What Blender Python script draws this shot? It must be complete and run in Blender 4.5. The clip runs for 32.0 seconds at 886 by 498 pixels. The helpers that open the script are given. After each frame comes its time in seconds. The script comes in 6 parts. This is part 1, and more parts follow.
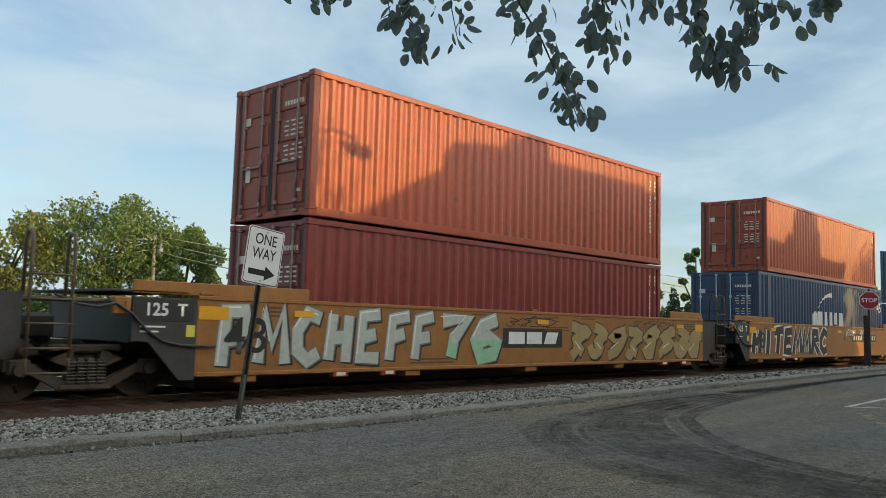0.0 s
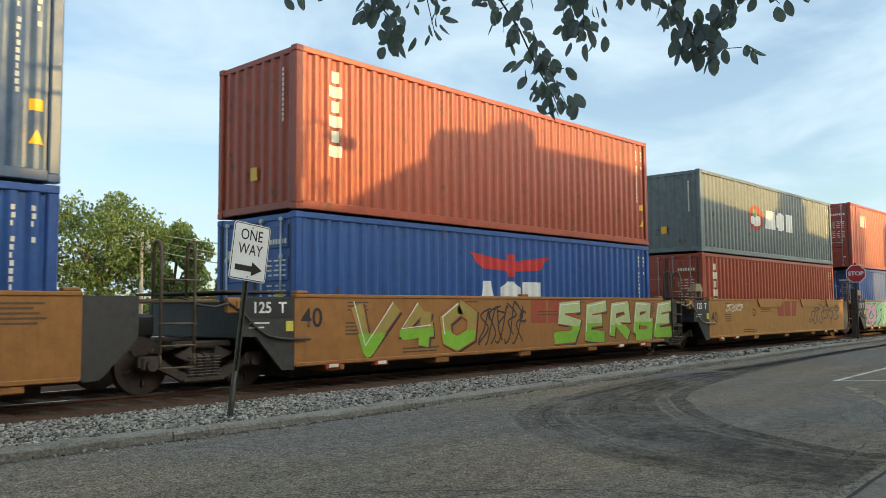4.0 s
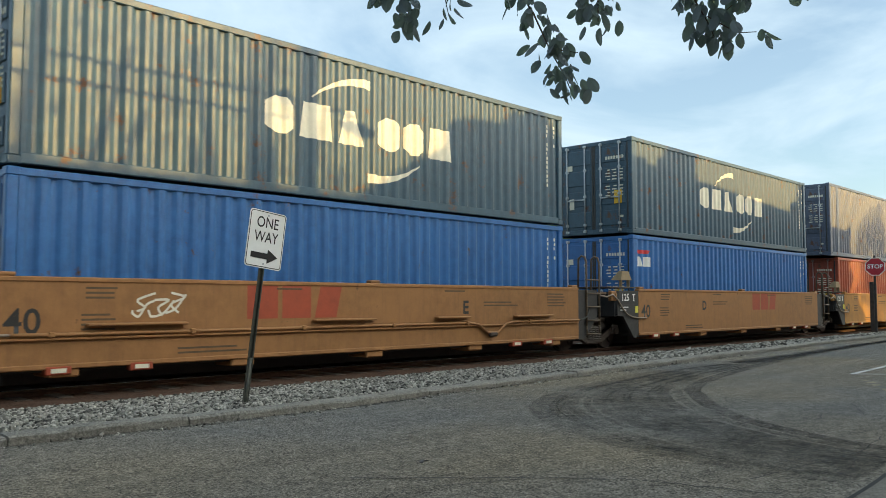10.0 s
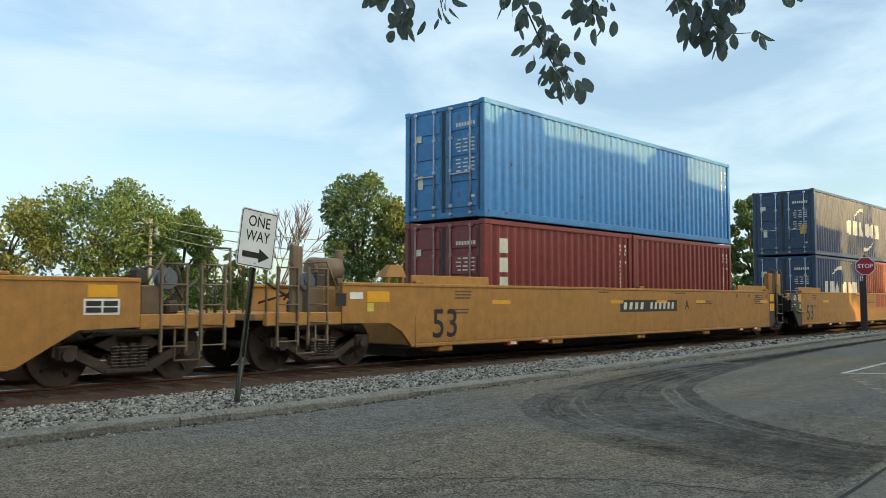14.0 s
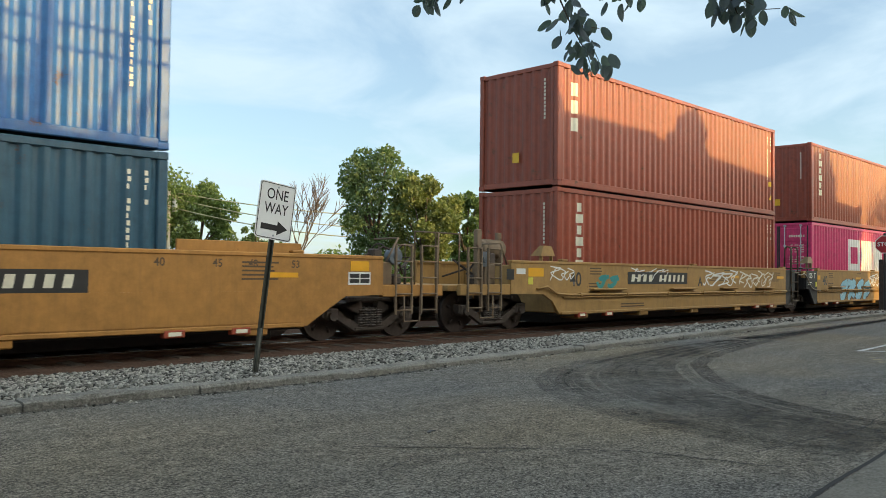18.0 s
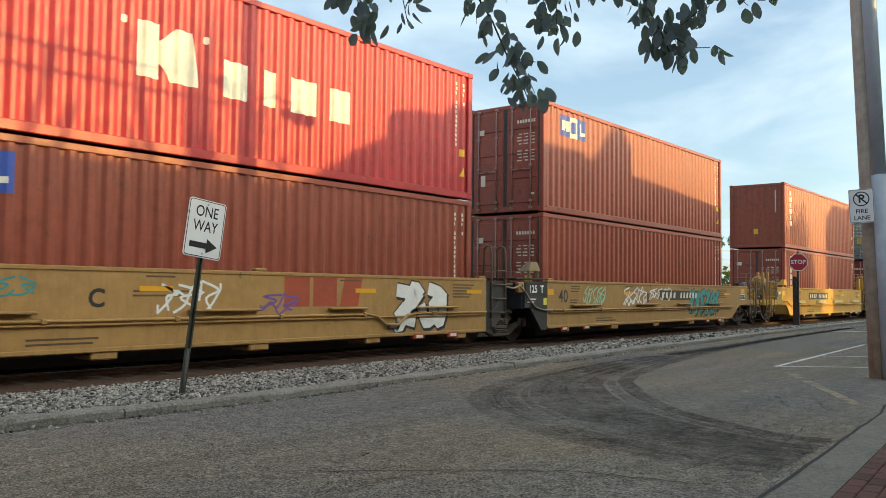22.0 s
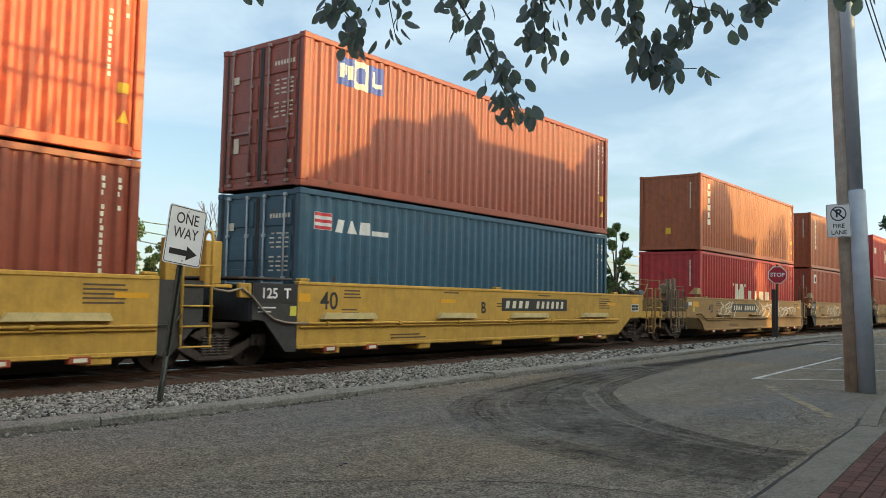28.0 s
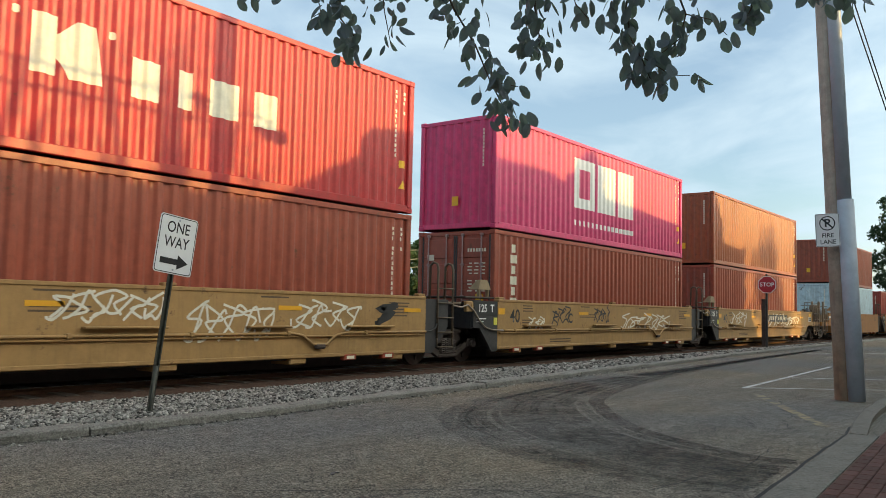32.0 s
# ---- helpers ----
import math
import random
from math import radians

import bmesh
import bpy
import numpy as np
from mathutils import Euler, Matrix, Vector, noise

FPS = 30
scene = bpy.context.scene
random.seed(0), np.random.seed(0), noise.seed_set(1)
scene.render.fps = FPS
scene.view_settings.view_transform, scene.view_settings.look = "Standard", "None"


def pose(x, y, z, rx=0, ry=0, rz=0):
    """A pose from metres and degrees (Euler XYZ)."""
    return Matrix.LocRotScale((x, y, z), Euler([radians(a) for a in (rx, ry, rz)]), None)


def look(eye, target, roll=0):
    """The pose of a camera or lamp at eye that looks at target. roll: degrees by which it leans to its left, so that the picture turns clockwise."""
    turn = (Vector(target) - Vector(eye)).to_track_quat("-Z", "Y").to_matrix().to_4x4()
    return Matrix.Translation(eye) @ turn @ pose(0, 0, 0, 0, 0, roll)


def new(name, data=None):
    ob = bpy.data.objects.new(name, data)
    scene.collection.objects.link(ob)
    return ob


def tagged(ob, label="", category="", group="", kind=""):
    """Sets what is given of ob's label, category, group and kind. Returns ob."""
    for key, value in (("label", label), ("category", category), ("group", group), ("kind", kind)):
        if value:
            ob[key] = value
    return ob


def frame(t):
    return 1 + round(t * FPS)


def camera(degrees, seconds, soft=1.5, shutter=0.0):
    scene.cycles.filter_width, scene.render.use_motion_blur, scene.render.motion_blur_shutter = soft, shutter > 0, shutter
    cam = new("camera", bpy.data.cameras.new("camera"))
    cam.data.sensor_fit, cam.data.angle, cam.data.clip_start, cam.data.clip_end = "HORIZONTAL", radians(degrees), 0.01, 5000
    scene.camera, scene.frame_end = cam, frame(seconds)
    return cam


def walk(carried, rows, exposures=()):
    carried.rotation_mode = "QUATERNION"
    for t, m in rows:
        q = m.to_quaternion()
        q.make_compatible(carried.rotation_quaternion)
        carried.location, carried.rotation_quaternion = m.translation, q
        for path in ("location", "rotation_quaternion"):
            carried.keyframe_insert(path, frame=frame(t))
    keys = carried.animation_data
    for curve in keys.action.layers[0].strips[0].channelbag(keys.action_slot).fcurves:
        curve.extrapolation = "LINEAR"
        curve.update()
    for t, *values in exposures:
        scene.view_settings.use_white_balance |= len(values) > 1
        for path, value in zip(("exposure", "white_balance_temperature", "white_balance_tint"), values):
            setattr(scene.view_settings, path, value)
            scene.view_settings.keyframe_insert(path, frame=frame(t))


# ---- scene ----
# ---- camera ----
cam = camera(56.66, 32.0, 0.5, 0.05)
# seconds, place in metres, then yaw, pitch and lean in degrees
CAMERA_ROWS = [
    (0, 0.002, 0.030, 1.196, -46.46, 5.18, -1.54),
    (1, 0.019, 0.018, 1.231, -46.92, 4.71, -0.21),
    (2, 0.017, 0.015, 1.228, -47.30, 4.31, 0.64),
    (4.5, 0.020, 0.005, 1.222, -47.19, 4.28, 0.37),
    (5, 0.022, -0.008, 1.215, -47.19, 4.44, 0.36),
    (5.5, 0.024, 0.012, 1.221, -47.50, 4.10, 0.34),
    (6, 0.009, 0.028, 1.222, -47.60, 3.80, 0.25),
    (6.5, 0.011, 0.009, 1.224, -47.02, 3.79, 0.14),
    (7, 0.011, 0.010, 1.216, -46.83, 3.51, -0.12),
    (7.5, 0.016, 0.009, 1.223, -46.80, 3.48, 0.09),
    (8, 0.019, 0.008, 1.218, -47.12, 3.52, 0.01),
    (8.5, 0.017, 0.014, 1.212, -46.73, 3.27, -0.19),
    (9, 0.013, 0.007, 1.212, -46.45, 3.37, -0.06),
    (9.5, 0.020, 0.011, 1.215, -46.45, 3.33, -0.01),
    (10, 0.024, 0.005, 1.210, -46.13, 3.58, -0.05),
    (10.5, 0.010, 0.019, 1.212, -46.22, 3.33, -0.03),
    (11, 0.006, 0.015, 1.212, -46.18, 3.44, 0.16),
    (11.5, 0.001, 0.020, 1.219, -46.43, 3.52, 0.17),
    (12, 0.006, 0.010, 1.211, -46.32, 3.52, 0.24),
    (12.5, -0.000, 0.009, 1.214, -46.65, 3.27, 0.22),
    (13, 0.020, 0.015, 1.213, -46.62, 3.05, 0.21),
    (13.5, 0.027, 0.018, 1.218, -46.65, 3.59, -0.07),
    (15.5, 0.041, -0.024, 1.212, -46.77, 2.56, 0.19),
    (16, 0.034, -0.012, 1.227, -46.53, 2.07, 0.62),
    (16.5, 0.028, -0.007, 1.231, -46.75, 1.79, 0.50),
    (17, 0.021, -0.003, 1.234, -47.36, 1.95, 0.37),
    (17.5, 0.007, -0.010, 1.219, -46.95, 1.91, -0.13),
    (18, -0.006, -0.017, 1.204, -45.56, 1.74, -0.63),
    (18.5, -0.007, -0.018, 1.218, -45.04, 1.69, 0.04),
    (19, -0.008, -0.019, 1.232, -47.70, -0.04, 0.70),
    (19.5, -0.006, -0.027, 1.219, -49.61, 0.20, -0.48),
    (20, -0.030, -0.031, 1.235, -49.84, 1.17, -0.62),
    (20.5, -0.020, -0.033, 1.234, -50.28, 1.73, -0.65),
    (21, -0.038, -0.038, 1.243, -50.37, 2.60, -0.97),
    (21.5, -0.043, -0.006, 1.247, -50.43, 2.83, -1.08),
    (22, -0.047, 0.009, 1.248, -50.52, 2.83, -0.69),
    (22.5, -0.050, 0.007, 1.240, -51.10, 3.27, -0.36),
    (23, -0.045, 0.004, 1.243, -50.97, 3.13, -0.63),
    (23.5, -0.046, 0.010, 1.236, -50.78, 3.09, -1.29),
    (24, -0.047, 0.015, 1.243, -50.88, 3.16, -1.71),
    (24.5, -0.055, 0.002, 1.242, -51.26, 3.20, -1.08),
    (25, -0.044, -0.011, 1.244, -51.15, 3.13, -1.24),
    (25.5, -0.048, -0.007, 1.247, -51.21, 3.40, -1.10),
    (27.5, -0.050, -0.013, 1.242, -51.57, 3.48, -1.21),
    (28, -0.047, -0.015, 1.261, -51.70, 3.46, -1.27),
    (28.5, -0.043, -0.015, 1.253, -51.81, 3.49, -1.33),
    (29, -0.052, -0.007, 1.255, -51.92, 3.66, -1.43),
    (29.5, -0.051, -0.005, 1.244, -51.74, 3.34, -1.36),
    (30, -0.054, -0.001, 1.253, -51.98, 3.54, -1.17),
    (30.5, -0.058, -0.007, 1.253, -52.18, 3.84, -1.36),
    (31, -0.063, -0.003, 1.265, -52.24, 4.01, -1.27),
    (31.5, -0.060, -0.007, 1.244, -52.28, 4.14, -1.51),
    (32, -0.056, -0.012, 1.249, -52.33, 4.18, -1.24),
]
EXPOSURES = [(t, stops - 0.29, 7600, 10) for t, stops in
             ((0, 1.45), (1, 1.72), (3, 1.8), (6, 1.77), (8.2, 1.75), (8.6, 1.66), (9, 1.84), (11, 1.82), (13, 1.81), (15.5, 1.8), (17, 1.58), (18, 1.8), (19, 2.14), (20, 1.92), (23, 1.76), (24, 1.62), (25, 1.74), (28, 1.74), (32, 1.68))]
walk(cam, [(t, pose(x, y, z, 0, 0, yaw) @ pose(0, 0, 0, 90 + pitch) @ pose(0, 0, 0, 0, 0, -lean))
           for t, x, y, z, yaw, pitch, lean in CAMERA_ROWS], exposures=EXPOSURES)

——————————

▶ **Exercise requirements**
Each line from the line with "scene.render.fps = FPS" to the line with "for path in" is to be echoed exactly; both boundary lines are included, and nothing else is to be output.

▶ **Solution**
scene.render.fps = FPS
scene.view_settings.view_transform, scene.view_settings.look = "Standard", "None"


def pose(x, y, z, rx=0, ry=0, rz=0):
    """A pose from metres and degrees (Euler XYZ)."""
    return Matrix.LocRotScale((x, y, z), Euler([radians(a) for a in (rx, ry, rz)]), None)


def look(eye, target, roll=0):
    """The pose of a camera or lamp at eye that looks at target. roll: degrees by which it leans to its left, so that the picture turns clockwise."""
    turn = (Vector(target) - Vector(eye)).to_track_quat("-Z", "Y").to_matrix().to_4x4()
    return Matrix.Translation(eye) @ turn @ pose(0, 0, 0, 0, 0, roll)


def new(name, data=None):
    ob = bpy.data.objects.new(name, data)
    scene.collection.objects.link(ob)
    return ob


def tagged(ob, label="", category="", group="", kind=""):
    """Sets what is given of ob's label, category, group and kind. Returns ob."""
    for key, value in (("label", label), ("category", category), ("group", group), ("kind", kind)):
        if value:
            ob[key] = value
    return ob


def frame(t):
    return 1 + round(t * FPS)


def camera(degrees, seconds, soft=1.5, shutter=0.0):
    scene.cycles.filter_width, scene.render.use_motion_blur, scene.render.motion_blur_shutter = soft, shutter > 0, shutter
    cam = new("camera", bpy.data.cameras.new("camera"))
    cam.data.sensor_fit, cam.data.angle, cam.data.clip_start, cam.data.clip_end = "HORIZONTAL", radians(degrees), 0.01, 5000
    scene.camera, scene.frame_end = cam, frame(seconds)
    return cam


def walk(carried, rows, exposures=()):
    carried.rotation_mode = "QUATERNION"
    for t, m in rows:
        q = m.to_quaternion()
        q.make_compatible(carried.rotation_quaternion)
        carried.location, carried.rotation_quaternion = m.translation, q
        for path in ("location", "rotation_quaternion"):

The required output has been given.